WHAT IS REQUIRED: Transcribe only the lines of the listing below from the one holding "Continue the Blender" through the one holding "return bmesh.new()", inclusive, without any change.

COLLECTED DATA:
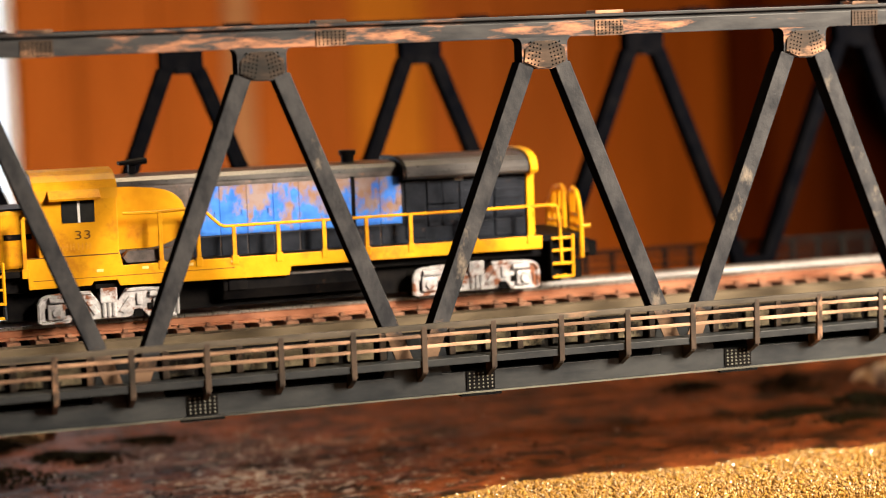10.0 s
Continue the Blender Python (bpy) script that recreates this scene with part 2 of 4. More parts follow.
def dome(bm, x, y, z, r, slot=0):
    made = bmesh.ops.create_icosphere(bm, subdivisions=1, radius=r * MM, matrix=Matrix.Translation((x * MM, y * MM, z * MM)))["verts"]
    if slot:
        for f in {f for v in made for f in v.link_faces}:
            f.material_index = slot


def part(name, bm, material, parent, label="", second=None):
    me = bpy.data.meshes.new(name)
    bm.to_mesh(me)
    bm.free()
    me.materials.append(material)
    if second:
        me.materials.append(second)
    ob = new(name, me)
    ob.parent = parent
    if label:
        ob["label"] = label
    return ob


def again(ob, dx=0.0, dy=0.0, dz=0.0, turn=0.0, parent=None):
    """A further part on the same mesh, moved by millimetres."""
    o = new(ob.name.split(".")[0], ob.data)
    o.parent = parent or ob.parent
    o.matrix_basis = Matrix.Translation((dx * MM, dy * MM, dz * MM)) @ Matrix.Rotation(turn, 4, "Z")
    if "label" in ob:
        o["label"] = ob["label"]
    return o


def thing(name, label, category, group="", kind="", at=(0, 0, 0)):
    ob = new(name)
    ob.empty_display_size = 0.01
    ob.location = [c * MM for c in at]
    return tagged(ob, label, category, group, kind)


def BM():
    return bmesh.new()


# ---- the bridge ----
PANEL = 49.6
NODES = range(-3, 4)
X_MIN, X_MAX = -3.5 * PANEL, 3.5 * PANEL
bridge = thing("truss_bridge", "black plastic model truss bridge with rust dry-brushing and riveted plates", "model bridge")


def rivet_grid(bm, x0, x1, z0, z1, nx, nz, y, r):
    for i in range(nx):
        for j in range(nz):
            dome(bm, x0 + (x1 - x0) * i / (nx - 1), y, z0 + (z1 - z0) * j / (nz - 1), r, 1)


def shaded_sides(bm):
    """The outer face alone keeps the brushed weathering: the others take the second, black material, side shade as
    colour.
    """
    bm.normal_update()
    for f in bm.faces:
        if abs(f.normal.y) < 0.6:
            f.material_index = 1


def truss_side(y0, out, STEEL, STEEL_LEG, STEEL_RUST, DUSTY):
    """One truss: y0 is its face on the outer side, out is -1 where that side faces -y and 1 where it faces +y."""
    y1 = y0 - 4.0 * out
    lo, hi = min(y0, y1), max(y0, y1)
    face = y0 + 0.25 * out
    bm = BM()
    box(bm, X_MIN, X_MAX, lo, hi, 72.6, 75.25, 0.15)
    box(bm, X_MIN, X_MAX, lo + 0.6, hi - 0.6, 75.25, 75.85)
    box(bm, X_MIN, X_MAX, lo - 0.25, hi + 0.25, 75.85, 76.4, 0.12)
    top = part("top_chord", bm, STEEL, bridge)
    bm = BM()
    box(bm, X_MIN, X_MAX, lo, hi, 12.32, 15.9, 0.1)
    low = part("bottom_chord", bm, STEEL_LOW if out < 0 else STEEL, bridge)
    # the flange's lighter grey puts the chord's lower edge highlight into the colour
    bm = BM()
    box(bm, X_MIN, X_MAX, lo - 0.35, hi + 0.35, 12.02, 12.32, 0.06)
    part("flange", bm, FLANGE if out < 0 else STEEL, low, "lower flange in lighter grey, its edge highlight in the colour" if out < 0 else "")
    # one of each, then repeats
    bm = BM()
    box(bm, -2.6, 2.6, min(y0, face), max(y0, face), 72.55, 75.3, 0.05)
    box(bm, -2.6, 2.6, min(y0 + 0.4 * out, y1), max(y0 + 0.4 * out, y1), 76.35, 76.95, 0.1)
    rivet_grid(bm, -2.1, 2.1, 72.95, 74.9, 7, 5, face, 0.17)
    splice = part("splice_plate", bm, STEEL_RUST, top, "rust-brushed riveted splice plate", STEEL_DARK)
    bm = BM()
    box(bm, -2.6, 2.6, min(y0, face), max(y0, face), 12.58, 15.95, 0.05)
    box(bm, -3.7, 3.7, min(y0 + 0.5 * out, y1), max(y0 + 0.5 * out, y1), 11.6, 11.98, 0.08)
    rivet_grid(bm, -2.05, 2.05, 13.0, 15.5, 6, 5, face, 0.19)
    lower = part("splice_plate", bm, STEEL_DARK, low, "black riveted splice plate", PALE_RIVET if out < 0 else FAR_STEEL)
    bm = BM()
    r = 1.2
    fillet = [(-4.15 - r + r * math.sin(a), 72.7 - r + r * math.cos(a)) for a in (0, 0.4, 0.8, 1.2, 1.57)]
    outline = fillet + [(-4.15, 68.5), (-1.35, 67.25), (1.35, 67.25), (4.15, 68.5)] + [(-x, z) for x, z in fillet[::-1]]
    prism(bm, outline, lo, hi, "y")
    if out > 0:
        prism(bm, [(y1 - 0.9, 67.3), (y1 - 0.2, 68.6), (y1, 68.6), (y1, 67.3)], -1.3, 1.3, "x")
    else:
        shaded_sides(bm)
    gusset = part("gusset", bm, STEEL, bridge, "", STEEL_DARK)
    bm = BM()
    f2 = y0 + 0.3 * out
    prism(bm, [(-3.8, 68.6), (-1.3, 67.45), (1.3, 67.45), (3.8, 68.6), (3.6, 70.8), (1.9, 72.1), (-1.9, 72.1), (-3.6, 70.8)],
          min(y0, f2), max(y0, f2), "y", 0.06)
    for side in (-1, 1):
        for i in range(4):
            for j in range(6):
                x, z = side * (0.75 + 0.62 * i + 0.28 * (5 - j) * 0.42), 67.95 + 0.68 * j + 0.18 * i
                if abs(x) < 3.5 and z < 72.0:
                    dome(bm, x, f2, z, 0.17, 1)
    fan = part("rivet_plate", bm, STEEL_RUST, gusset, "rust-brushed plate with fans of rivets", STEEL_DARK)
    bm = BM()
    s, w = 0.3926, 1.55
    off = lambda z: 4.55 + (64.8 - z) * s
    prism(bm, [(-off(68.5) - w, 68.5), (-off(68.5) + w, 68.5), (-off(16) + w, 16), (-off(16) - w, 16)], lo + 0.12, hi - 0.12, "y", 0.16)
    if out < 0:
        shaded_sides(bm)
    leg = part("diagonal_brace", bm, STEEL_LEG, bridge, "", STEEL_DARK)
    bm = BM()
    prism(bm, [(off(68.5) - w, 68.5), (off(68.5) + w, 68.5), (off(16) + w, 16), (off(16) - w, 16)], lo + 0.12, hi - 0.12, "y", 0.16)
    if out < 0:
        shaded_sides(bm)
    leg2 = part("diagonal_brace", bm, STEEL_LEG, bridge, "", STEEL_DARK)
    bm = BM()
    prism(bm, [(-6.2, 15.9), (6.2, 15.9), (5.6, 17.6), (4.8, 22.5), (-4.8, 22.5), (-5.6, 17.6)], lo + 0.3, hi - 0.3, "y", 0.15)
    box(bm, -4.4, 4.4, min(y0, y1), max(y0, y1), 15.6, 17.75, 0.12)
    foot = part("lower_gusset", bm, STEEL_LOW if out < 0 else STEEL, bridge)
    # black plate added behind the walkway so that its gaps fall into shade
    bm = BM()
    box(bm, X_MIN, X_MAX, y0 - 2.9 * out, y0 - 2.1 * out, 15.95, 22.2 if out < 0 else 20.2)
    part("side_girder", bm, STEEL_DARK, bridge)
    for ob, shift, owner in ((splice, 12.45, top), (lower, -13.3, low), (gusset, 0, bridge), (fan, 0, None), (leg, 0, bridge), (leg2, 0, bridge),
                             (foot, PANEL / 2, bridge)):
        stations = list(NODES)
        place = lambda k: k * PANEL + shift
        if ob is splice:
            place = lambda k: {-1: -36.5, 0: 11.9, 1: 61.6, 2: 111.2}.get(k, k * PANEL + shift)
        if ob is lower:
            place = lambda k: {0: -12.7, 1: 36.0, 2: 84.8}.get(k, k * PANEL + shift)
        if ob is fan:
            continue
        ob.location.x = place(stations[0]) * MM
        for k in stations[1:]:
            if k * PANEL + shift < X_MAX - 3:
                o = again(ob, place(k), 0, 0, 0, owner)
                if ob is gusset:
                    again(fan, 0, 0, 0, 0, o)
    # walkway
    e = y0 + 3.3 * out
    a, b = min(y0, e), max(y0, e)
    bm = BM()
    box(bm, X_MIN, X_MAX, a, b, 17.8, 19.0, 0.1)
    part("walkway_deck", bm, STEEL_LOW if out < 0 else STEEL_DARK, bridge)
    bm = BM()
    box(bm, X_MIN, X_MAX, e - 0.42, e + 0.42, 24.3, 25.25, 0.15)
    part("handrail", bm, RAIL_GREY if out < 0 else STEEL_DARK, bridge, "dusty grey top rail" if out < 0 else "")
    for z in (23.2, 21.4):
        bm = BM()
        box(bm, X_MIN, X_MAX, e - 0.26, e + 0.26, z - 0.28, z + 0.28, 0.1)
        part("handrail", bm, RAIL_TAN if out < 0 else STEEL_DARK, bridge, "rust-tan lower rail" if out < 0 else "")
    bm = BM()
    box(bm, -0.5, 0.5, e - 0.45, e + 0.35, 16.9, 25.0, 0.14)
    prism(bm, [(y0, 14.8), (y0, 17.6), (e, 17.6), (e, 16.6)], -0.42, 0.42, "x")
    post = part("handrail_post", bm, POST_PAINT if out < 0 else STEEL_DARK, bridge)
    step = 12.4 if out < 0 else 6.2
    for i in range(int(X_MAX * 2 / step)):
        x = -14 * 12.4 + step * i + 0.25
        if i == 0:
            post.location.x = x * MM
        else:
            again(post, x)
    if out > 0:
        return
    # dusty plates and short dark pillars along the inner side of the walkway
    bm = BM()
    box(bm, -0.55, 0.55, y0 - 0.9 * out, y0 - 0.2 * out, 19.0, 23.6, 0.12)
    pillar = part("pillar", bm, POST_PAINT, bridge)
    for i in range(int(X_MAX * 2 / 12.4)):
        x = -14 * 12.4 + 6.2 + 12.4 * i + 0.25
        if i == 0:
            pillar.location.x = x * MM
        else:
            again(pillar, x)
    bm = BM()
    box(bm, -2.35, 2.35, y0 - 1.2 * out, y0 - 2.0 * out, 19.2, 22.0, 0.12)
    plate = part("kick_plate", bm, DUSTY, bridge, "dusty tan plate")
    for i in range(int(X_MAX * 2 / 6.2)):
        x = -28 * 6.2 + 6.2 * i + 2.7
        if i == 0:
            plate.location.x = x * MM
        else:
            again(plate, x)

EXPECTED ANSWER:
Continue the Blender Python (bpy) script that recreates this scene with part 2 of 4. More parts follow.
def dome(bm, x, y, z, r, slot=0):
    made = bmesh.ops.create_icosphere(bm, subdivisions=1, radius=r * MM, matrix=Matrix.Translation((x * MM, y * MM, z * MM)))["verts"]
    if slot:
        for f in {f for v in made for f in v.link_faces}:
            f.material_index = slot


def part(name, bm, material, parent, label="", second=None):
    me = bpy.data.meshes.new(name)
    bm.to_mesh(me)
    bm.free()
    me.materials.append(material)
    if second:
        me.materials.append(second)
    ob = new(name, me)
    ob.parent = parent
    if label:
        ob["label"] = label
    return ob


def again(ob, dx=0.0, dy=0.0, dz=0.0, turn=0.0, parent=None):
    """A further part on the same mesh, moved by millimetres."""
    o = new(ob.name.split(".")[0], ob.data)
    o.parent = parent or ob.parent
    o.matrix_basis = Matrix.Translation((dx * MM, dy * MM, dz * MM)) @ Matrix.Rotation(turn, 4, "Z")
    if "label" in ob:
        o["label"] = ob["label"]
    return o


def thing(name, label, category, group="", kind="", at=(0, 0, 0)):
    ob = new(name)
    ob.empty_display_size = 0.01
    ob.location = [c * MM for c in at]
    return tagged(ob, label, category, group, kind)


def BM():
    return bmesh.new()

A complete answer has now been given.